Copy out each line of the data holding "part".

Available data:

####

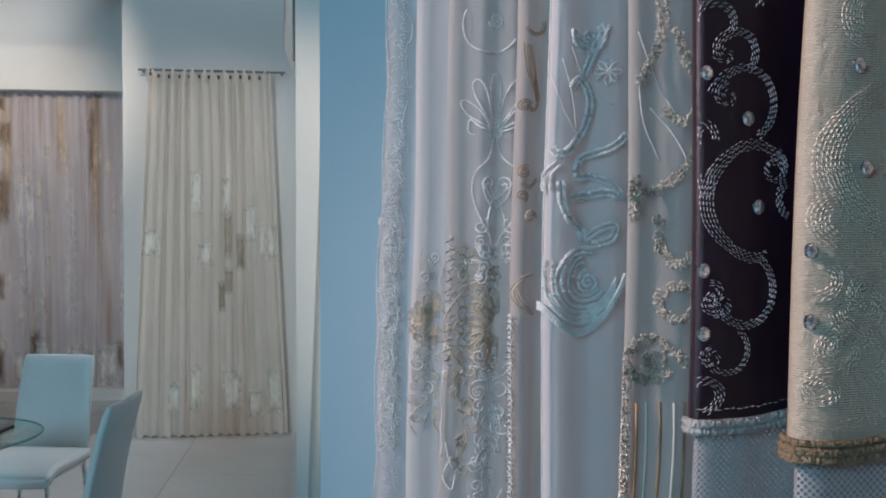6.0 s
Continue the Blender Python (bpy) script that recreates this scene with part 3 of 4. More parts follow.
# ---- track spotlights ----
def spotlight(at, aim, power, cone, label, radius=0.03, lit=True, halo=0, wide=70):
    """A white can lamp on a short arm under the beam, with its light."""
    ob = thing("track_spotlight", Matrix.Translation(at), label, "spotlight", "track spotlights")
    part("adapter", box(bmesh.new(), -0.05, -0.022, -0.035, 0.05, 0.022, -0.001, 0.006, 1), PLASTIC, ob)
    part("arm", tube(bmesh.new(), [(0.0, 0, -0.03), (0.0, 0, -0.09), (0.015, 0, -0.12)], 0.010, 8), PLASTIC, ob)
    way = (Vector(aim) - Vector(at) - Vector((0.015, 0, -0.13))).normalized()
    turn = way.to_track_quat("Z", "Y").to_matrix().to_4x4()
    can = lathe(bmesh.new(), [(0.030, -0.10), (0.045, -0.09), (0.050, -0.04), (0.050, 0.03), (0.064, 0.075), (0.066, 0.09), (0.058, 0.09), (0.046, 0.05), (0.04, 0.045)], 20)
    o = part("lamp_can", can, PLASTIC, ob, "", True)
    o.matrix_local = Matrix.Translation((0.015, 0, -0.15)) @ turn @ Matrix.Scale(1.15, 4)
    rim = part("rim", tube(bmesh.new(), [(0.064 * math.cos(a), 0.064 * math.sin(a), 0.09) for a in [k * math.tau / 20 for k in range(20)]], 0.005, 6, True), CHROME, ob, "chrome rim")
    rim.matrix_local = o.matrix_local
    bulb = part("bulb", lathe(bmesh.new(), [(0.005, 0.046), (0.03, 0.05), (0.032, 0.056)], 16), BULB if lit else PORCELAIN, ob)
    bulb.matrix_local = o.matrix_local
    if lit:
        start = Vector(at) + Vector((0.015, 0, -0.15)) + way * 0.125
        lamp("spot_beam", "SPOT", start, aim, power, WARM, radius=radius, cone=cone, blend=1.0)
        if halo:
            lamp("spot_halo", "SPOT", start, aim, halo, WARM, radius=radius, cone=wide, blend=1.0)
    return ob


BULB, tt, bb, oo = nodes_of("lit_bulb")
bb.inputs["Emission Color"].default_value = (1.0, 0.85, 0.65, 1)
bb.inputs["Emission Strength"].default_value = 3.0
bb.inputs["Base Color"].default_value = (0.9, 0.85, 0.8, 1)
SL = "white can spotlight on a short arm under the beam"
spotlight((-4.40, 6.74, BZ), (-6.07, 7.88, 2.06), 430, 24, SL, halo=120, wide=48)
spotlight((-3.94, 6.74, BZ), (-4.6, 8.8, 1.7), 125, 80, SL)
spotlight((-2.90, 6.74, BZ), (-2.85, 8.66, 3.05), 42, 64, SL)
spotlight((-4.51, 3.9, BZ), (-6.15, 3.36, 2.58), 300, 17, SL, halo=130, wide=34)
spotlight((-4.51, 5.3, BZ), (-6.2, 5.55, 1.7), 135, 70, SL)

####

Response:
Continue the Blender Python (bpy) script that recreates this scene with part 3 of 4. More parts follow.
    part("adapter", box(bmesh.new(), -0.05, -0.022, -0.035, 0.05, 0.022, -0.001, 0.006, 1), PLASTIC, ob)
    part("arm", tube(bmesh.new(), [(0.0, 0, -0.03), (0.0, 0, -0.09), (0.015, 0, -0.12)], 0.010, 8), PLASTIC, ob)
    o = part("lamp_can", can, PLASTIC, ob, "", True)
    rim = part("rim", tube(bmesh.new(), [(0.064 * math.cos(a), 0.064 * math.sin(a), 0.09) for a in [k * math.tau / 20 for k in range(20)]], 0.005, 6, True), CHROME, ob, "chrome rim")
    bulb = part("bulb", lathe(bmesh.new(), [(0.005, 0.046), (0.03, 0.05), (0.032, 0.056)], 16), BULB if lit else PORCELAIN, ob)